*STATED TASK*:
Your task is to reproduce word for word the lines running from the line containing "q = m.to_quaternion()" to the line containing "# ---- scene", inclusive. Nothing else belongs in the answer.
-------- INPUT FOR THIS TASK
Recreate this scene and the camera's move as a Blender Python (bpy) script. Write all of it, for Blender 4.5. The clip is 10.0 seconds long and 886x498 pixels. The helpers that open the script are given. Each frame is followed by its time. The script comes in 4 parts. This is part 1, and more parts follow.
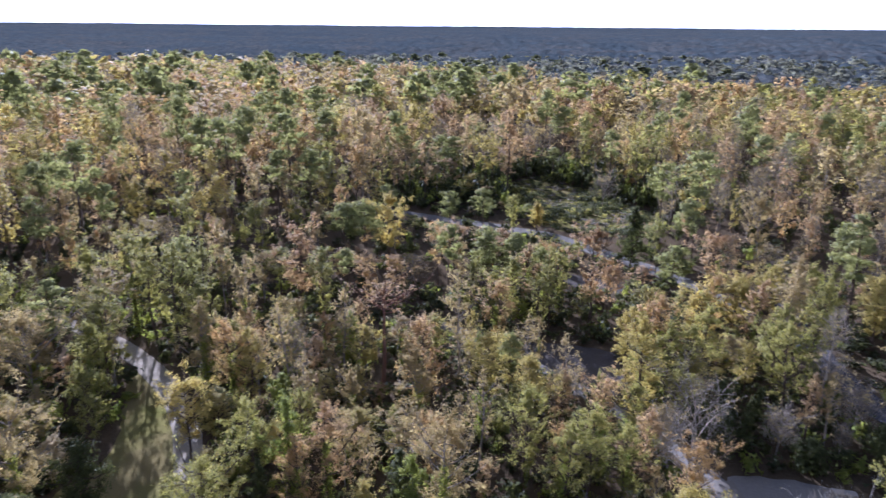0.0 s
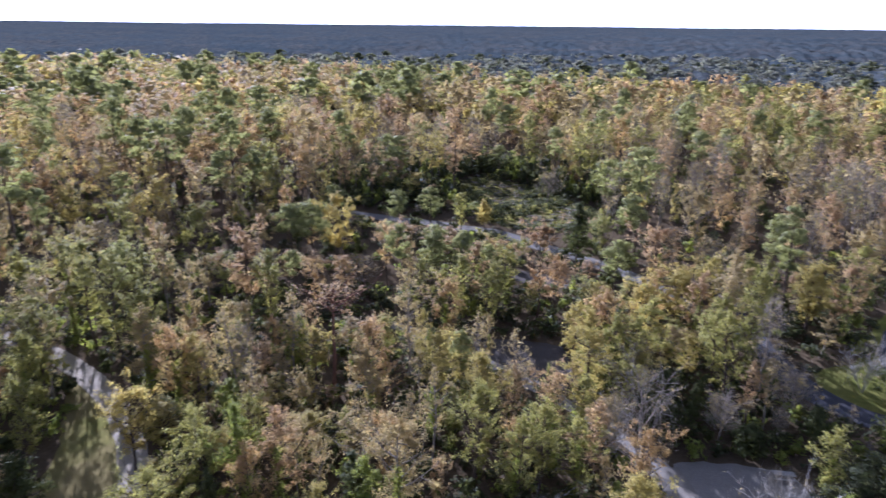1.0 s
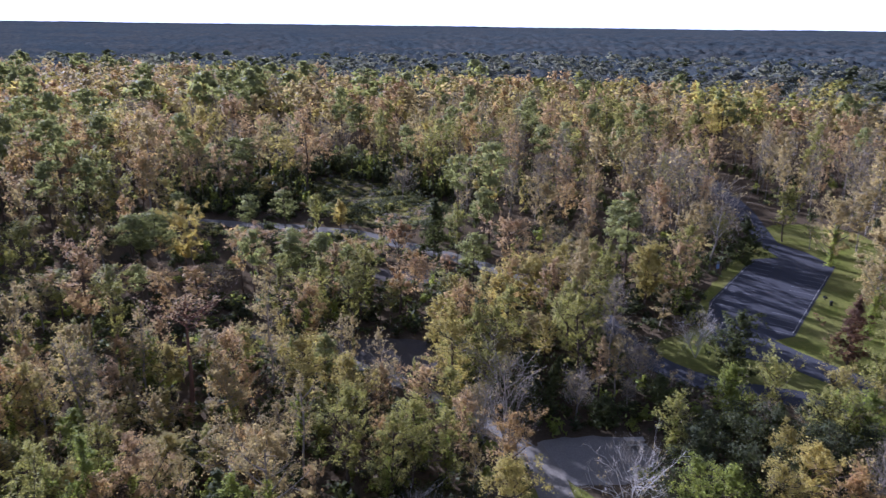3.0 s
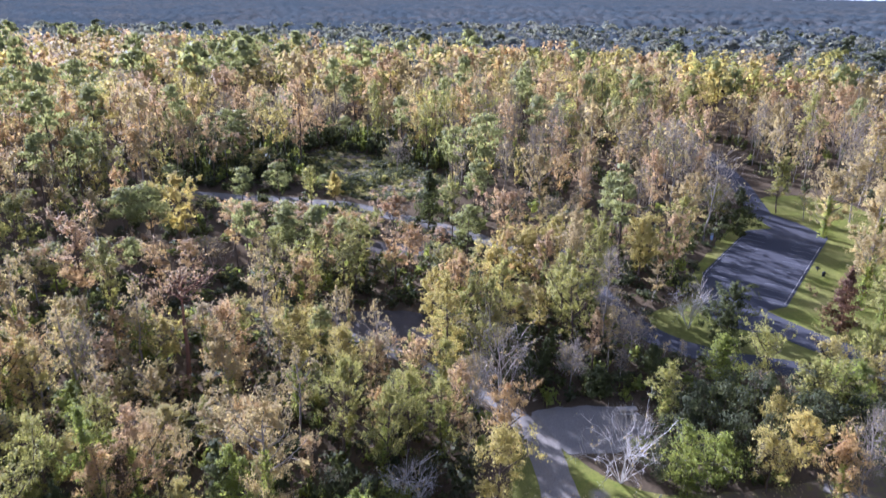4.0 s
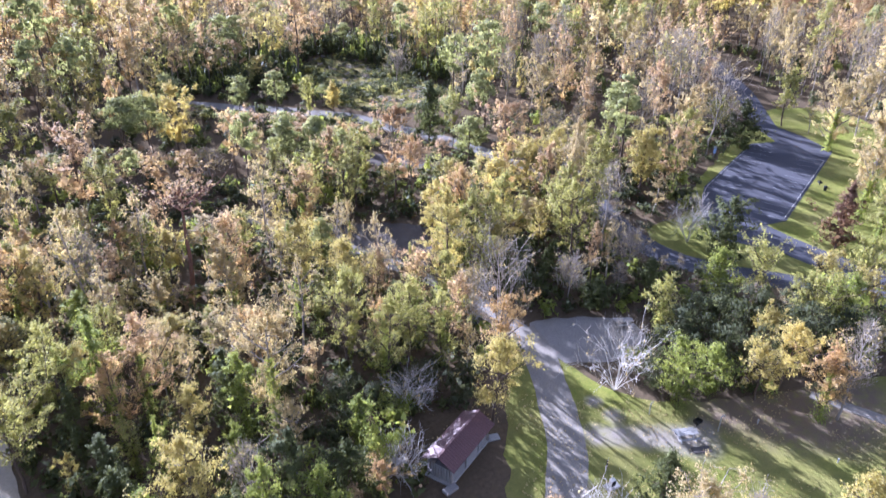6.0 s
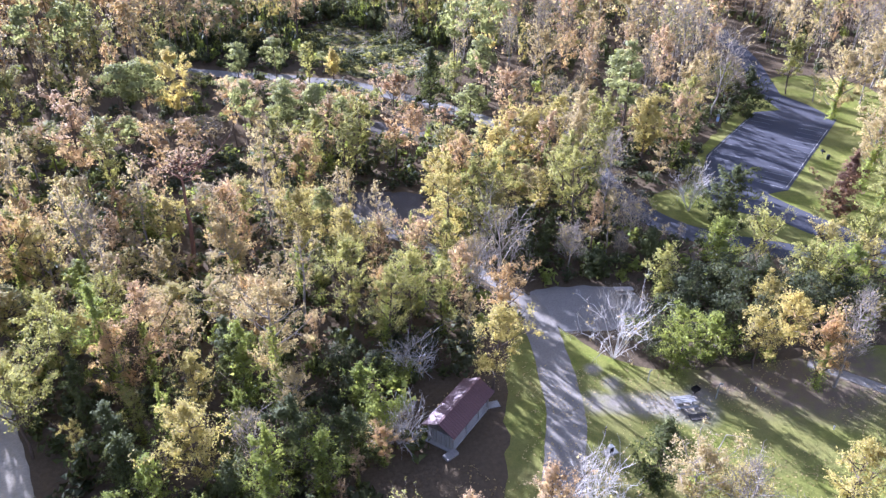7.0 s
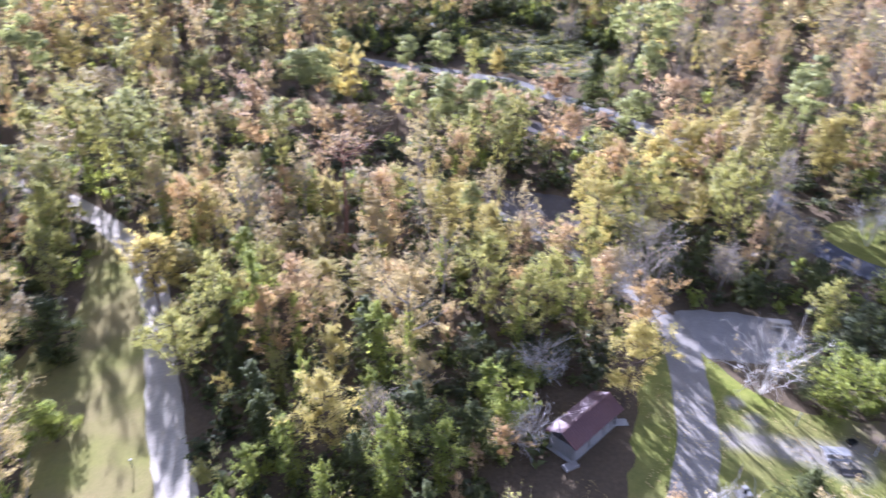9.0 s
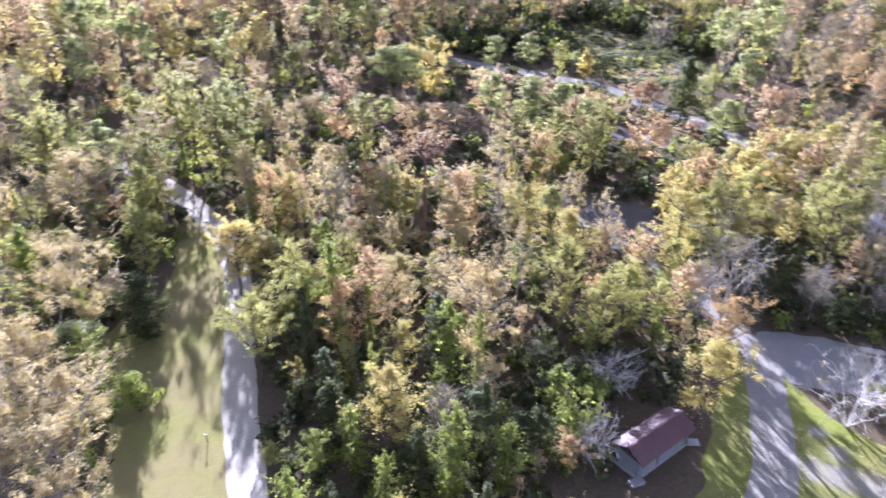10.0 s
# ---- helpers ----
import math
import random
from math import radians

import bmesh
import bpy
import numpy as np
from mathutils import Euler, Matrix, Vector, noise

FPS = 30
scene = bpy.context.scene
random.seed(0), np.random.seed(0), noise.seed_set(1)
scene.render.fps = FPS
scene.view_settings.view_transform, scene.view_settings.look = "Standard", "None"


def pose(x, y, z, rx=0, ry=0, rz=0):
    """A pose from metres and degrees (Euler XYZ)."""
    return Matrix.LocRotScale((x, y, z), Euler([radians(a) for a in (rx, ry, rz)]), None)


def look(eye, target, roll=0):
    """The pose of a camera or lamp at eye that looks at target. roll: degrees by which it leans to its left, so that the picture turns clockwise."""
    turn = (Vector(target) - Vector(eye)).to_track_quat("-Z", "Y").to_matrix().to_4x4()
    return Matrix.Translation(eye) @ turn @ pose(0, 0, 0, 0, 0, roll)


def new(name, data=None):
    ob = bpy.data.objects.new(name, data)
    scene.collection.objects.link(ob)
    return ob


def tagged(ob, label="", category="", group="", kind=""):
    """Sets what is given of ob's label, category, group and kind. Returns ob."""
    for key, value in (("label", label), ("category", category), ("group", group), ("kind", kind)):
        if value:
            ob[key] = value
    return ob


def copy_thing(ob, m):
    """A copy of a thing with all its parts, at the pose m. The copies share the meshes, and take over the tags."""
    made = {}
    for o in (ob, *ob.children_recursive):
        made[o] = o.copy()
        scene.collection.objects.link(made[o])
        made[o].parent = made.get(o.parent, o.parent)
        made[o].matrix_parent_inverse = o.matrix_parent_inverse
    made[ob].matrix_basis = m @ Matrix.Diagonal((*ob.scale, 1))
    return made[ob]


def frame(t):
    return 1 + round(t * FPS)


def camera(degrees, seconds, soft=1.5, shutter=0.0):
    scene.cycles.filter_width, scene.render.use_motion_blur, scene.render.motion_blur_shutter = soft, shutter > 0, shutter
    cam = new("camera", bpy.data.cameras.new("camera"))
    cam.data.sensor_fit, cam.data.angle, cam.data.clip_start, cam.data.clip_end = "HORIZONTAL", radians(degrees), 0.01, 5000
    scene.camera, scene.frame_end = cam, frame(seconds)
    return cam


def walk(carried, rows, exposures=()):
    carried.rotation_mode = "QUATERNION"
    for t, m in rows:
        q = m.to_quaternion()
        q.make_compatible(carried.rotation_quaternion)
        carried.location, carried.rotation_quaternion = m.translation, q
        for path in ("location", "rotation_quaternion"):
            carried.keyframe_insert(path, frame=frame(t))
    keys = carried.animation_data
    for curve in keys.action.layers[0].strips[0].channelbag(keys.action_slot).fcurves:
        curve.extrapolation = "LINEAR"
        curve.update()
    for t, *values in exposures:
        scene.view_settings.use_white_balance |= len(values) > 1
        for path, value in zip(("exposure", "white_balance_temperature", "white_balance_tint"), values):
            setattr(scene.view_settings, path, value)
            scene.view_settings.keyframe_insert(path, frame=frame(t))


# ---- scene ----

# ---- camera: a drone that hovers at one place, turning and tilting ----
cam = camera(65.4, 10.0, soft=1.4, shutter=1.0)
EYE = Vector((0.0, 0.0, 50.0))
TURNS = [  # seconds, yaw to the left, pitch, lean to the left
    (0.0, 0.0, -17.83, 0.51), (0.5, -2.18, -17.86, 0.54), (1.0, -4.5, -17.89, 0.60), (1.5, -7.76, -17.86, 0.60),
    (2.0, -11.0, -17.83, 0.63), (2.5, -14.27, -17.83, 0.65), (2.7, -15.58, -17.83, 0.66), (3.2, -17.1, -17.95, 0.68),
    (3.8, -17.28, -19.45, 0.70), (4.0, -17.28, -20.15, 0.70), (4.5, -17.28, -21.94, 0.75), (5.0, -17.31, -23.77, 0.79),
    (5.5, -17.34, -25.58, 0.87), (6.0, -17.37, -27.38, 0.95), (6.2, -17.37, -28.08, 0.96), (6.8, -17.36, -29.75, 0.99),
    (7.3, -17.35, -30.02, 1.0), (7.5, -17.34, -30.02, 1.0), (8.0, -16.06, -30.05, 0.90), (8.5, -9.76, -30.13, 0.83),
    (9.0, -3.71, -30.21, 0.74), (9.5, -0.06, -30.24, 0.69), (10.0, 3.54, -30.24, 0.63),
]


def aim(yaw, pitch):
    y, p = radians(yaw), radians(pitch)
    return EYE + Vector((-math.sin(y) * math.cos(p), math.cos(y) * math.cos(p), math.sin(p))) * 100


walk(cam, [(t, look(EYE, aim(y, p), r)) for t, y, p, r in TURNS],
     exposures=[(0.0, 1.5, 4730, 30), (1.4, 1.46, 4730, 30), (1.6, 1.5, 5000, 36), (1.8, 1.75, 5200, 74), (1.95, 1.8, 5350, 84), (2.1, 1.5, 5050, 54), (2.25, 1.15, 4730, 32),
                (2.7, 1.0, 4730, 31), (3.8, 1.72, 4730, 30), (4.5, 2.34, 4730, 30), (7.5, 2.54, 4730, 30), (10.0, 2.68, 4730, 32)])

# ---- light: a low autumn sun ahead and to the left, clear sky ----
SUN_LEFT, SUN_UP = 19.0, 20.0
sun_dir = Vector((-math.sin(radians(SUN_LEFT)) * math.cos(radians(SUN_UP)), math.cos(radians(SUN_LEFT)) * math.cos(radians(SUN_UP)), math.sin(radians(SUN_UP))))
world = bpy.data.worlds.new("sky")
scene.world = world
world.use_nodes = True
sky = world.node_tree.nodes.new("ShaderNodeTexSky")
sky.sky_type, sky.sun_disc = "NISHITA", False
sky.sun_elevation, sky.sun_rotation = radians(SUN_UP), radians(-SUN_LEFT)
sky.air_density, sky.dust_density, sky.ozone_density = 1.0, 1.0, 1.0
back = world.node_tree.nodes["Background"]
back.inputs["Strength"].default_value = 0.05
haze = world.node_tree.nodes.new("ShaderNodeHueSaturation")  # thin high cloud greys the blue
haze.inputs["Saturation"].default_value = 0.27
world.node_tree.links.new(sky.outputs[0], haze.inputs["Color"])
world.node_tree.links.new(haze.outputs[0], back.inputs["Color"])
lamp = bpy.data.lights.new("sun", "SUN")
lamp.energy, lamp.angle, lamp.color = 5.0, radians(0.6), (1.0, 0.92, 0.80)
new("sun", lamp).matrix_world = look(sun_dir * 300, (0, 0, 0))

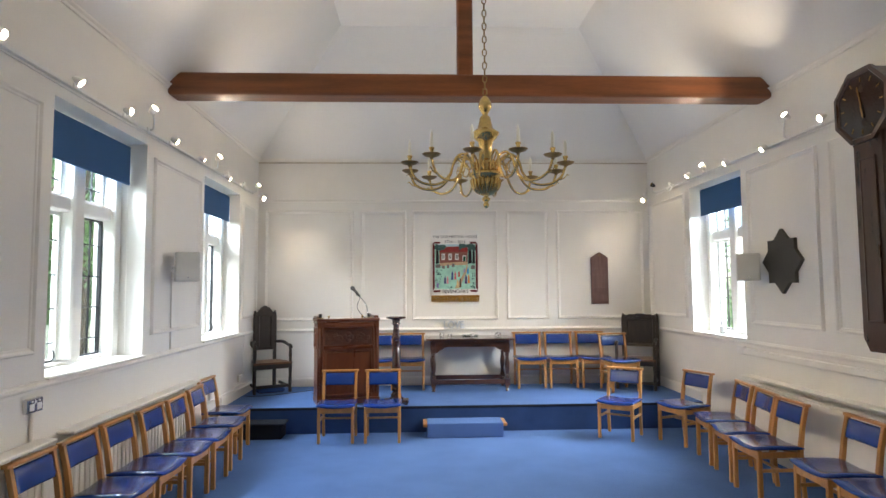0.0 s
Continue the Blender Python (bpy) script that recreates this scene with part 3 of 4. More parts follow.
part("top", lathe(B(), [(0.05, 1.012), (0.08, 1.018), (0.112, 1.026), (0.121, 1.034), (0.121, 1.042), (0.116, 1.047), (0.110, 1.046), (0.109, 1.042)], 40), DARKWOOD, ped, "", True)
part("inset", lathe(B(), [(0.109, 1.040), (0.109, 1.0435), (0.02, 1.0436)], 40), GREENTOP, ped, "glossy green inset top")

# ---- communion table ----
tb = thing("communion_table", "dark oak table with turned legs and low stretchers", "table", m=pose(1.075, 8.532, PZ))
TW, TD, THT = 0.60, 0.325, 0.711
part("tabletop", slab(-TW, TW, -TD, TD, THT - 0.028, THT, bevel=0.008, seg=2), TABLEWOOD, tb)
lx, ly = 0.50, 0.235
for s in (-1, 1):
    for k in (-1, 1):
        bm = B()
        box(bm, s * lx - 0.033, s * lx + 0.033, k * ly - 0.033, k * ly + 0.033, THT - 0.19, THT - 0.03, bevel=0.004)
        lathe(bm, [(0.028, THT - 0.19), (0.034, THT - 0.20), (0.022, THT - 0.215), (0.03, THT - 0.23), (0.021, THT - 0.245), (0.028, THT - 0.30), (0.034, THT - 0.35), (0.03, 0.28), (0.021, 0.235), (0.03, 0.22), (0.022, 0.21), (0.032, 0.195), (0.03, 0.18)], 16, (s * lx, k * ly))
        box(bm, s * lx - 0.033, s * lx + 0.033, k * ly - 0.033, k * ly + 0.033, 0.07, 0.18, bevel=0.004)
        lathe(bm, [(0.02, 0.0), (0.026, 0.012), (0.018, 0.03), (0.027, 0.05), (0.022, 0.07)], 14, (s * lx, k * ly))
        part("leg", bm, TABLEWOOD, tb)
for k in (-1, 1):
    z = THT - 0.03
    prof = [(-lx + 0.033, z), (lx - 0.033, z), (lx - 0.033, z - 0.16), (lx - 0.05, z - 0.165), (lx - 0.075, z - 0.145), (lx - 0.085, z - 0.125), (lx - 0.12, z - 0.12), (lx - 0.15, z - 0.095), (lx - 0.19, z - 0.085), (-lx + 0.19, z - 0.085), (-lx + 0.15, z - 0.095), (-lx + 0.12, z - 0.12), (-lx + 0.085, z - 0.125), (-lx + 0.075, z - 0.145), (-lx + 0.05, z - 0.165), (-lx + 0.033, z - 0.16)]
    part("apron", prism(B(), prof, k * ly - 0.012 + k * 0.016, k * ly + 0.012 + k * 0.016), TABLEWOOD, tb)
    part("stretcher", slab(-lx + 0.033, lx - 0.033, k * ly - 0.022, k * ly + 0.022, 0.095, 0.155, bevel=0.005), TABLEWOOD, tb)
    part("end_apron", slab(k * lx - 0.012, k * lx + 0.012, -ly + 0.033, ly - 0.033, z - 0.09, z, bevel=0.003), TABLEWOOD, tb)
    part("end_stretcher", slab(k * lx - 0.022, k * lx + 0.022, -ly + 0.033, ly - 0.033, 0.095, 0.155, bevel=0.005), TABLEWOOD, tb)

TZ = PZ + THT
plate = thing("glass_plate", "round pale green glass plate on the table", "plate", m=pose(1.11, 8.70, TZ))
part("plate", lathe(B(), [(0.05, 0.001), (0.10, 0.004), (0.123, 0.012), (0.123, 0.016), (0.10, 0.009), (0.01, 0.008)], 40), PLATEG, plate, "", True)


def tumbler(x, y, r):
    g = thing("glass_holder", "small faceted clear glass tealight holder on the table", "glass", "glass tealight holders", pose(x, y, TZ, 0, 0, r) @ Matrix.Scale(0.86, 4))
    bm = B()
    lathe(bm, [(0.020, 0.001), (0.034, 0.003), (0.037, 0.012), (0.037, 0.040), (0.033, 0.048), (0.026, 0.051), (0.027, 0.058), (0.029, 0.064), (0.027, 0.066), (0.024, 0.064), (0.022, 0.055), (0.023, 0.030), (0.016, 0.024), (0.002, 0.023)], 8)
    bmesh.ops.bevel(bm, geom=bm.edges[:], offset=0.0012, segments=1, affect="EDGES")
    part("glass_block", bm, TUMBLER, g)
    part("tealight", lathe(B(), [(0.016, 0.026), (0.0185, 0.027), (0.0185, 0.040), (0.017, 0.040), (0.0165, 0.036), (0.002, 0.036)], 16), WHITEMETAL, g, "small tealight cup", True)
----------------
*THE RESPONSE*:
        q = m.to_quaternion()
        q.make_compatible(carried.rotation_quaternion)
        carried.location, carried.rotation_quaternion = m.translation, q
        for path in ("location", "rotation_quaternion"):
            carried.keyframe_insert(path, frame=frame(t))
    keys = carried.animation_data
    for curve in keys.action.layers[0].strips[0].channelbag(keys.action_slot).fcurves:
        curve.extrapolation = "LINEAR"
        curve.update()
    for t, *values in exposures:
        scene.view_settings.use_white_balance |= len(values) > 1
        for path, value in zip(("exposure", "white_balance_temperature", "white_balance_tint"), values):
            setattr(scene.view_settings, path, value)
            scene.view_settings.keyframe_insert(path, frame=frame(t))


# ---- scene ----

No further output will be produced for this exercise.